Most pipelines require data to be conformed not just to the schema but also against known entities such as organisational units, product lists, currencies, people, companies, and so forth. Ignoring this master data on ingestion will make it harder to merge data later on. However, master data management often becomes overwhelming and starts to seem as if the whole enterprise needs modelling. To avoid data analysis paralysis, we recommend starting from the initial use cases and iteratively building reference data and master data into the pipelines as they are needed.
Pipelines typically support complex data flows composed of several tasks. For all but the simplest pipelines, it is good practice to separate the data flow from the code for the individual tasks. There are many tools that support this separation-usually in the form of Directed Acyclic Graphs (DAGs). In addition to supporting a clear isolate and reuse approach, and enabling continuous development through providing version control of the data flow, DAGs usually have a simple means of showing the data dependencies in a clear form, which is often useful in identifying bugs and optimising flows.
DEPENDING ON THE ENVIRONMENT AND THE NATURE AND PURPOSE OF THE PIPELINE, SOME TOOLS WE HAVE FOUND USEFUL ARE:
- Argo Workflows
- AWS Glue
As with any continuous delivery development, a data pipeline needs to be continuously tested.
HOWEVER, DATA PIPELINES DO FACE ADDITIONAL CHALLENGES:
- There are typically many more dependencies such as databases, data stores and data transfers from external sources, all of which make pipelines more fragile than application software - the pipes can break in many places. Many of these dependencies are complex in themselves and difficult to mock out.
- Even individual stages of a data pipeline can take a long time to process - anything with big data may well take hours to run. So feedback time and iteration cycles can be substantially longer.

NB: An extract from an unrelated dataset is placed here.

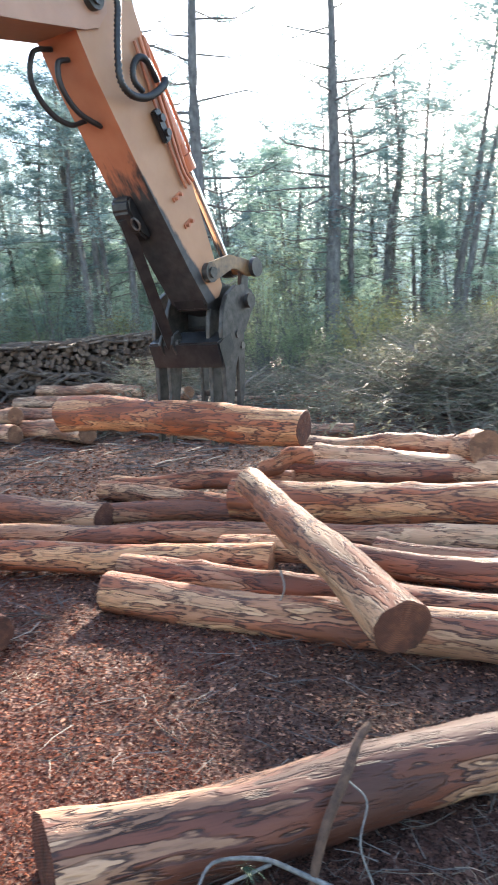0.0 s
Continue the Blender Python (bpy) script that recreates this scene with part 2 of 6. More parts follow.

- In pipelines with Personally Identifiable Information (PII), PII data will only be available in the production environment. So how do you do your tests in development? You can use sample data which is PII- clean for development purposes. However, this will miss errors caused by unexpected data that is not in the development dataset, so you will also need to test within production environments - which can feel uncomfortable for many continuous delivery practitioners.
- In a big data environment, it will not be possible to test everything - volumes of data can be so large that you cannot expect to test against all of it.
WE HAVE USED A VARIETY OF TESTING PRACTICES TO OVERCOME THESE CHALLENGES:
- The extensive use of integration tests - providing mock-ups of critical interfaces or using smaller-scale databases with known data to give quick feedback on schemas, dependencies and data validation.
- Implementing ‘development’ pipelines in the production environment with isolated ‘development’ clusters and namespaces. This brings testing to the production data, avoiding PII issues, and sophisticated data replication/emulation across environments.
- Statistics-based testing against sampled production data for smaller feedback loops on data quality checks.
- Using infrastructure-as-code testing tools to test whether critical resources are in place and correct (see our blog testing infrastructure as code 3 lessons learnt for a discussion of some existing tools).